Every small town I drive through in the southeastern U.S. - and I do a lot of driving from community to community - every one seems to have a bodega (Hispanic grocery store). These are towns with populations of fewer than 1,000 and no commercial district to speak of. The number of Mexican restaurants has blossomed as well over the last decade. Immigration is not just a border state issue; immigrants who make it across the border, legally or illegally, aren't stopping only in Texas or Arizona. Like water that seeks its own level, people who need to earn a living find the jobs that are available. And in the southern U.S., many of those jobs are on golf courses.
Golf course maintenance is a brutally tough job, especially in the south in the summer when temperatures can reach well into the 90s before lunchtime. Virtually every course I have played in the southeast over the last two years -- and that amounts to nearly 90 -- employs Hispanics to do the manual labor of course maintenance. They do the jobs the local kids long ago stopped doing for pay or the privilege of playing on Monday, otherwise known as caddies' day. There is no question that, with an estimated 12 million non-resident aliens in the U.S., some of these workers - maybe many of them - are in the country illegally.
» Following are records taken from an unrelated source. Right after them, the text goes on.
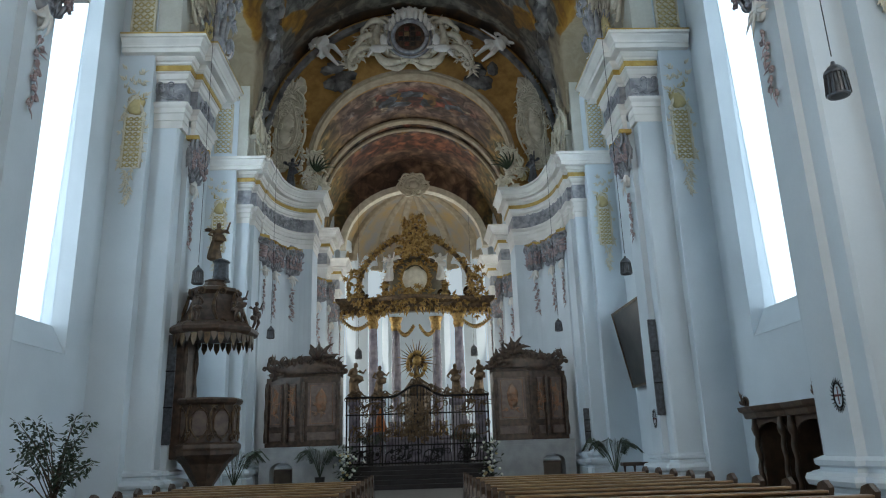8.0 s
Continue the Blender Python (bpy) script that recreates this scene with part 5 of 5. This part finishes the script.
for s in (-1, 1):
    for x0, x1, zt, y in ((3.35, 0.75, 14.3, 42.3), (1.75, 0.5, 13.4, 43.0)):
        bm = bmesh.new()
        pts = []
        for k in range(15):
            q = k / 14
            pts.append((s * (x0 + (x1 - x0) * (1 - math.cos(q * math.pi / 2)) * 0.9 + 0.35 * math.sin(q * math.pi * 2) * 0.6), y, 10.45 + (zt - 10.45) * math.sin(q * math.pi / 2)))
        tube(bm, pts, [0.2 - 0.07 * k / 14 for k in range(15)], 6)
        spiral(bm, (0, 0), 0.4, 1.6, 0, s, 0.13, 0)
        for v in bm.verts[-(19 * 5):]:
            v.co = Vector((s * x0 + v.co.x, y, 10.85 + v.co.y))
        vol = part("volute_arm", bm, BRONZE, altar, "gilt volute arm of the crown", smooth=True)
        bm = bmesh.new()
        for k in range(48):
            c = Vector(pts[RNG.randrange(15)])
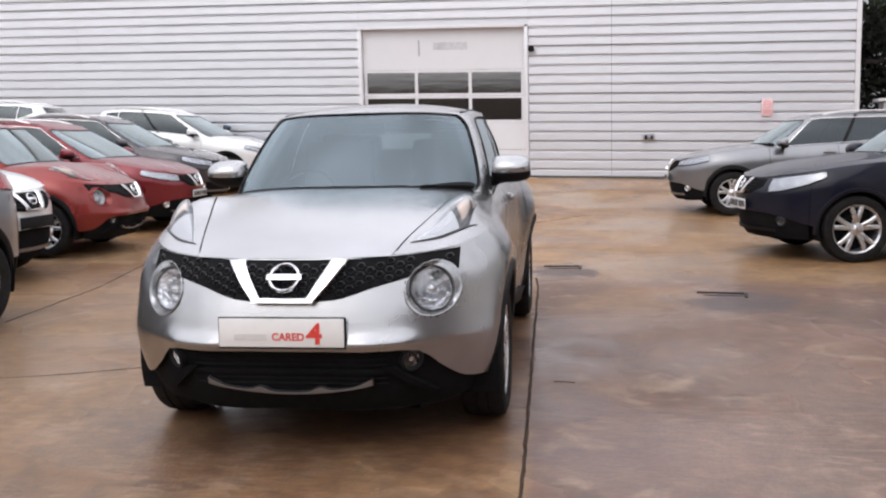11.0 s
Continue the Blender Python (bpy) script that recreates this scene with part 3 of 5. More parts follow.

These golf course workers are a metaphor, it seems to me, for a larger issue. There are lots of jobs that American workers just won't do, for love or money, jobs that immigrants will do gladly for an honest day's pay until such time something better comes along (This, of course, is the first rung in the ladder known as the American dream). There is a great tradition of migrant workers on farms to harvest the food to feed the nation, but we need people to do many other jobs, such as to keep our cities clean. If I lived in a city, I wouldn't care who did the work. Golfers who count on pristine conditions at their country club likely don't care who cuts the grass.
I have no clue yet who will get my vote for U.S. President in 2008. But I do know the one who has the most creative ideas about immigration will have a leg up.